The Guggenheim in New York is the latest major art institution to stop accepting money from the Sackler family, founders of a pharmaceutical company linked to the emergence of the ongoing opioid epidemic.
The museum shared the decision on Friday and confirmed $9 million US had been donated by family members between 1995 and 2015.
“No contributions from the Sackler family have been received since 2015,” the statement said. “No additional gifts are planned, and the Guggenheim does not plan to accept any gifts.”
While the Guggenheim did not make any links to the opioid crisis nor offer a reason for the announcement, the move comes just a few days after Britain’s National Portrait Gallery revealed it would not be moving forward with a $1.3-million donation from the Sackler trust.
Nan Goldin, an American photographer and opioid addiction survivor who has been lobbying institutions through her artwork to stop taking Sackler money, told CBC’s As It Happens following the Portrait Gallery’s decision that this is “a time of transparency.”
“Hopefully, it will have a domino effect,” Goldin said. “Hopefully, other museums and universities will step up.”
Toxic connections
Members of the wealthy Sackler family founded Purdue Pharma, which released OxyContin in 1996. The introduction of the prescription painkiller coincided with a surge in opioid addictions and overdoses.
Government data shows more than 9,000 Canadians died due to opioids between January of 2016 and June of 2018.
In the U.S., opioids were involved in nearly 48,000 deaths in 2017, according to the Centers for Disease Control.
Purdue Pharma and the Sackler family are facing nearly 2,000 lawsuits, accusing both the individuals and the business of causing the deadly opioid crisis across North America.
The family says the allegations “are vigorously denied” and “baseless,” arguing there were warning labels for its drugs about the risks associated with addiction.
In 2007, Purdue Pharma’s parent company pleaded guilty to a U.S. felony charge of “illegally misbranding Oxycontin in an effort to mislead and defraud physicians and consumers.” The business, which by then was worth billions of dollars, agreed to pay $600 million in fines and penalties.
Long time to ‘connect the dots’
Dr. Hakique Virani, a public health and addiction medicine specialist at the University of Alberta, says it’s taken a lengthy period of time for cultural institutions to “connect the dots.”

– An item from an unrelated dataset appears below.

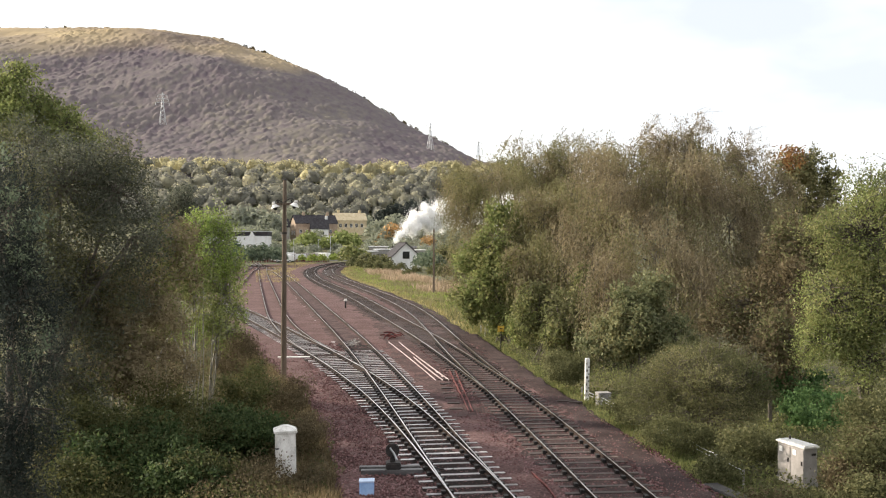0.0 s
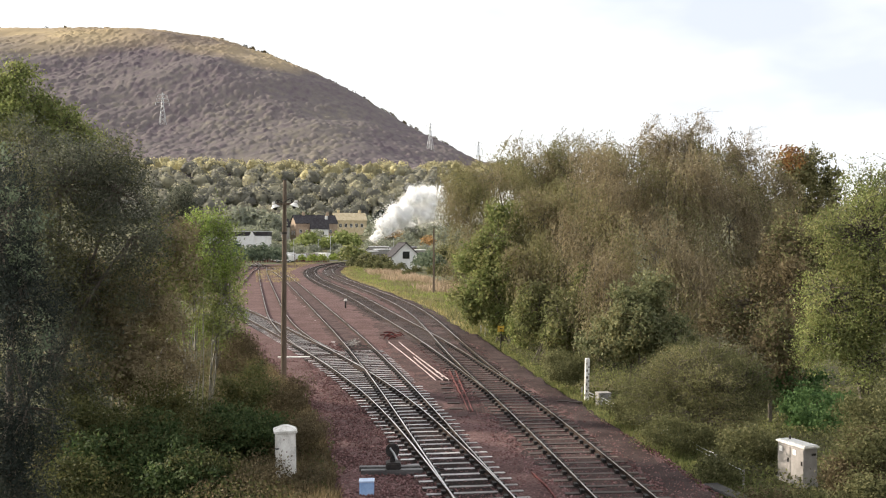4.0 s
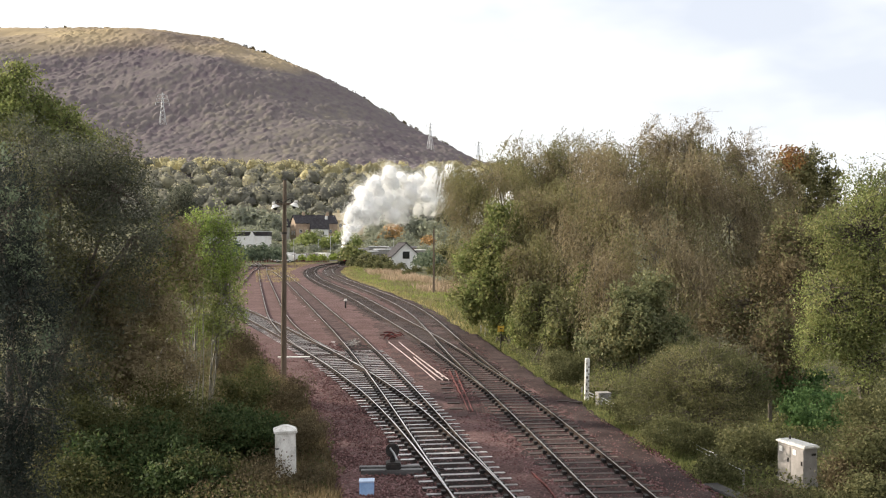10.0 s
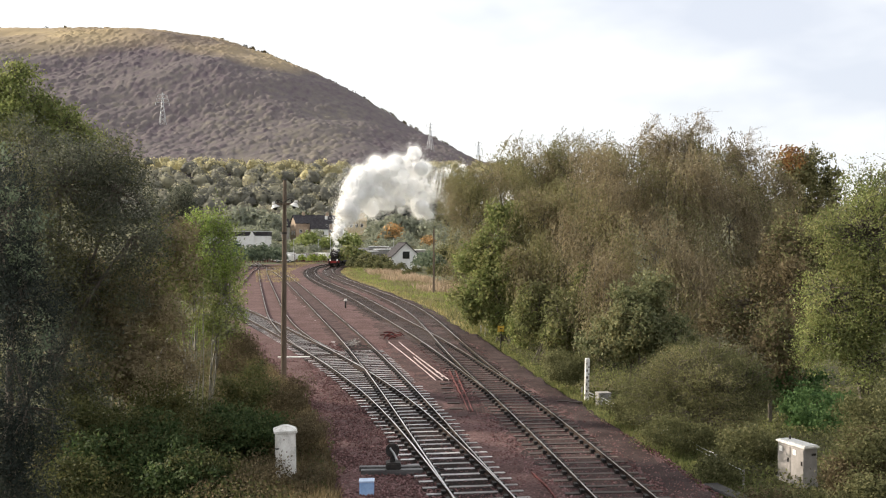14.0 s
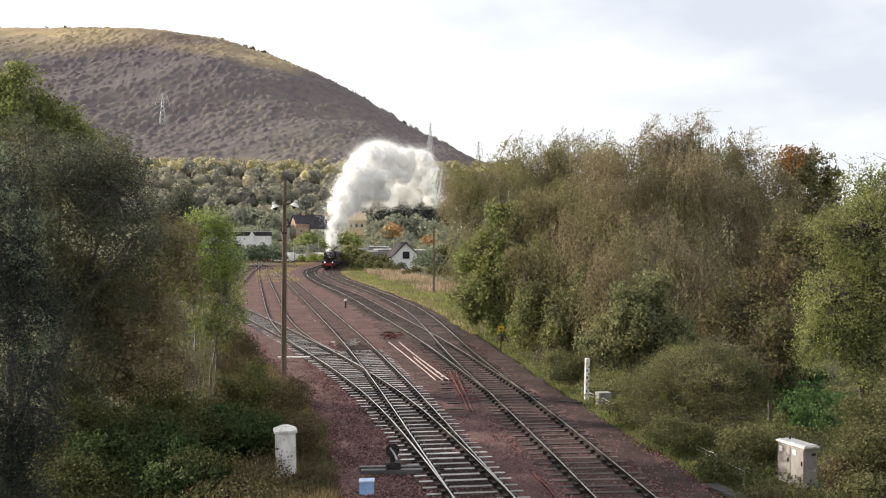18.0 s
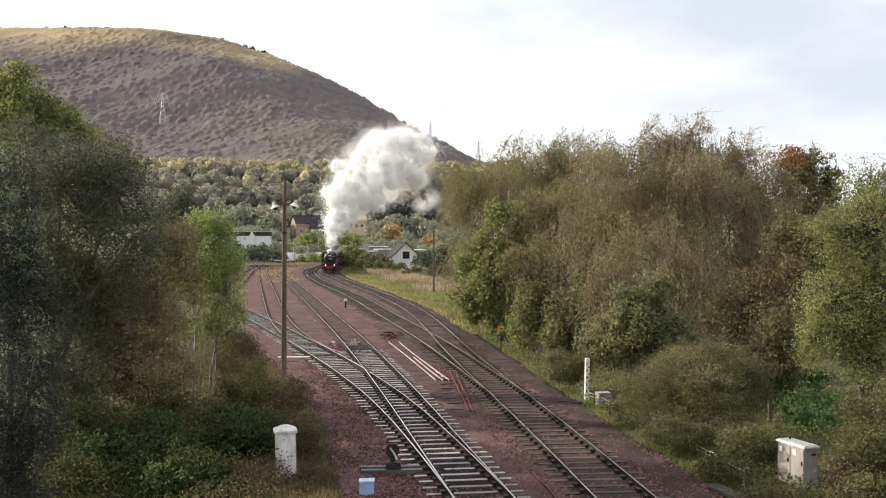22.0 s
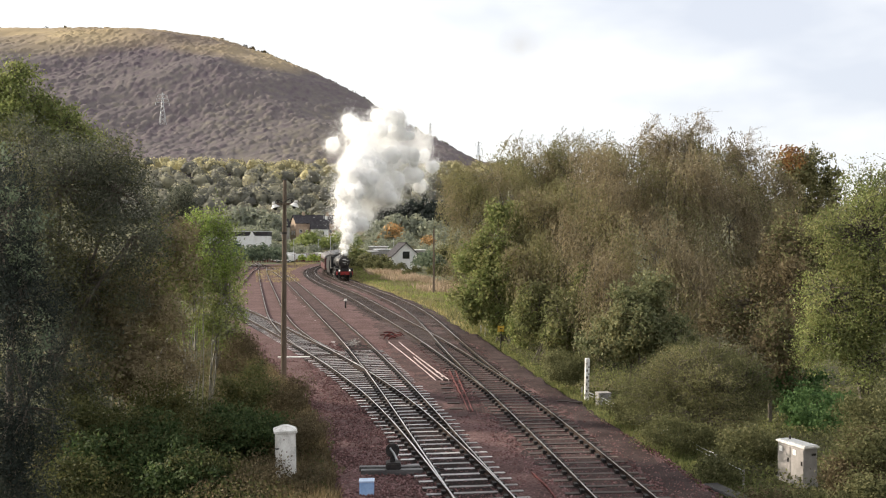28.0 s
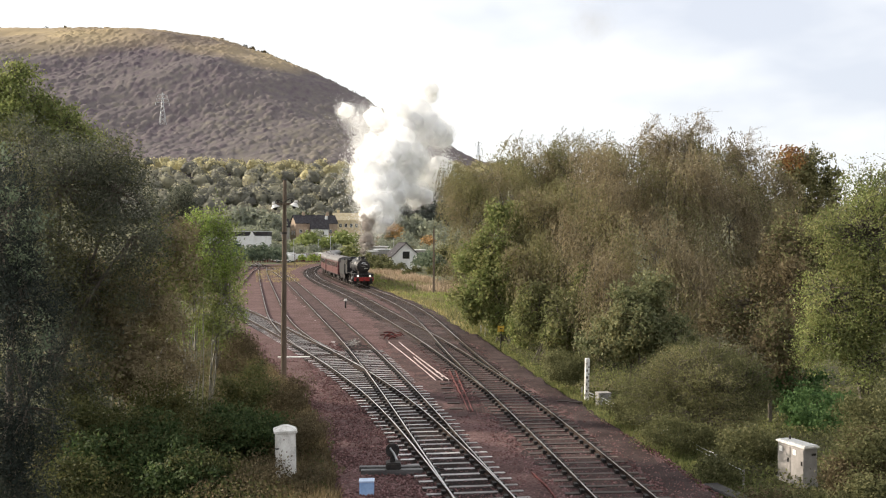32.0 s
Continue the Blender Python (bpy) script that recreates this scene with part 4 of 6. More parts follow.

“We have known Sackler money is dirty money for over a decade,” said Virani, an outspoken critic of how the opioid crisis has been handled across North America by governments and health officials. “Their company is guilty of not just unethical business practices, but criminal ones. So it feels at least overdue that their beneficiaries are re-thinking memorializing them.”
The Guggenheim’s Sackler Center for Arts Education, which was established in 2001, will remain as is, according to the New York Times. A spokesperson told the media outlet the name was contractual, and there were no plans to change it.
The family of the late Mortimer D. Sackler, a co-owner of Purdue Pharma known for his philanthropy, has donated to several other major museums, including the Louvre and Smithsonian. New York’s Metropolitan Museum of Art has a “Sackler Wing.”
Earlier this year, the Met said it was reviewing its “gift acceptance policies” but so far, no changes have been made.
Virani says, while rejecting Sackler gifts might “demonstrate a bit of respect for people and families” harmed by the drug, it isn’t going to have an effect on the epidemic itself.
“The conversation about whether or not Mortimer Sackler has his picture in the Met mustn’t detract from those ongoing and urgent issues,” he said.